Chairman Tommy Melton read the official statement prepared by the Board, stating “The Polk County Board of Commissioners doubts a partisan school board is the right direction for the children of our County,” adding “There is a risk that disrupting the school board with partisan politics could remove focus from our children’s education.”

“Our children are more important. We’ve got to keep politics out of this. ”

The Board proclaimed that they “[do] not wish to alter the current non-partisan election method of the Polk County School Board,” and directed Clerk of the Board Kristy A. Tipton to send the resolution to the State Legislative Delegation and the Polk County School Board.

“We work for the people, not for the party. And this has to do a lot with our children, and our children are very important,” said Commissioner Myron Yoder. “It doesn’t matter if you’re Democrat, Republican or Independent, it’s for the children”

If passed, the bill would make it much more difficult for 6,422 unaffiliated voters to run for school board positions. Nearly 40% of the voters in Polk County are registered as unaffiliated. 

The Board first announced in 2021 that they were against making Polk’s school board partisan.  

“Our own Board of Education feels very strongly in the same direction.
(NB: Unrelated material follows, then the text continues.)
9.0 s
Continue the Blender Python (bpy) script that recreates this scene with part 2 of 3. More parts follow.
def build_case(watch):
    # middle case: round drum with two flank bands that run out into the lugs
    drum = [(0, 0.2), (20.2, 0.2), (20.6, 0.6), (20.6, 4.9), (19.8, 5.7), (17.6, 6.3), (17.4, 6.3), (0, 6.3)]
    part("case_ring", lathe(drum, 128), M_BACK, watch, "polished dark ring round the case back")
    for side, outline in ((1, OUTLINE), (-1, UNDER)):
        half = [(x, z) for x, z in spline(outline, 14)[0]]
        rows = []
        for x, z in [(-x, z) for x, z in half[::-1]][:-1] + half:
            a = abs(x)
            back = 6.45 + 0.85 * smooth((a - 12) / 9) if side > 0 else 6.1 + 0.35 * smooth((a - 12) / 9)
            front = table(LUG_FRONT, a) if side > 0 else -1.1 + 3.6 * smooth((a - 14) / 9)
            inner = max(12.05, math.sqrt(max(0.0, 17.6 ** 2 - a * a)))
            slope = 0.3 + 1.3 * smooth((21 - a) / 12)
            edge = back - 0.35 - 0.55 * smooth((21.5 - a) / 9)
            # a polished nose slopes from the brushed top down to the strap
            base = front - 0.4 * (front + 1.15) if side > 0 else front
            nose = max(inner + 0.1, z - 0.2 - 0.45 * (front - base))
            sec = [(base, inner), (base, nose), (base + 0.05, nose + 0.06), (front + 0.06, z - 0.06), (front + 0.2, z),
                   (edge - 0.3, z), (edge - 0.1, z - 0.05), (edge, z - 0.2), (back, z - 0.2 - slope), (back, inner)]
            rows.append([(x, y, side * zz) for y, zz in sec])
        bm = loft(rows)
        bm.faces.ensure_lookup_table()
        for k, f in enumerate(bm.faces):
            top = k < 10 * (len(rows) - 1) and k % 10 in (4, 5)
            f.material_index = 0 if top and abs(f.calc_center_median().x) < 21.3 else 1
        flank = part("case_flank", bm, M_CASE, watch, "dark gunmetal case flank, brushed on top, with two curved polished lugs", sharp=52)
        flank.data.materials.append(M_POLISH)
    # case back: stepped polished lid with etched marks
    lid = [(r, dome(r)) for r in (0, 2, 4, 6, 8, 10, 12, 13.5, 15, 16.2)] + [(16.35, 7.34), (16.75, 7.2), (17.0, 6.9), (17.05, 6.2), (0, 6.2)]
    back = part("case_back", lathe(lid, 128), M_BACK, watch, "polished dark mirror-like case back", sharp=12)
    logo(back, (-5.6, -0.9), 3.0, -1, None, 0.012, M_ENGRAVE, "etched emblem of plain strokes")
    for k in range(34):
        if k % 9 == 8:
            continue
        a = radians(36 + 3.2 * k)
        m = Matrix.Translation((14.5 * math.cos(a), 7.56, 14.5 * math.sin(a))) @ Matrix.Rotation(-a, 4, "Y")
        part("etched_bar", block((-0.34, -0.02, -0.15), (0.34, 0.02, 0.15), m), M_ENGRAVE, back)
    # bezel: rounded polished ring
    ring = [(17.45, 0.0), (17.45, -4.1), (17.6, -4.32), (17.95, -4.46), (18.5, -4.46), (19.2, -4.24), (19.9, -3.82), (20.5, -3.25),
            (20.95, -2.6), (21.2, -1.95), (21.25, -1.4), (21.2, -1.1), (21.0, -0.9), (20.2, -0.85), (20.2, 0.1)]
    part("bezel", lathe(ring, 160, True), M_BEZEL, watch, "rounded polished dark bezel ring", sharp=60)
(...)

The thing that troubles them the most is that they’ve voiced that, and it keeps coming up again,” said Polk Schools Superintendent Aaron Greene as he addressed the Board. “Look at the performance of school boards that have [become partisan] and what’s happened over time.”

A referendum on whether or not the school board should become a partisan office was considered in 2021, before the Board voted to take the referendum off the table. The Board expressed at the time that a move to a partisan election for the school board would make it extremely difficult for registered unaffiliated voters to run for a seat.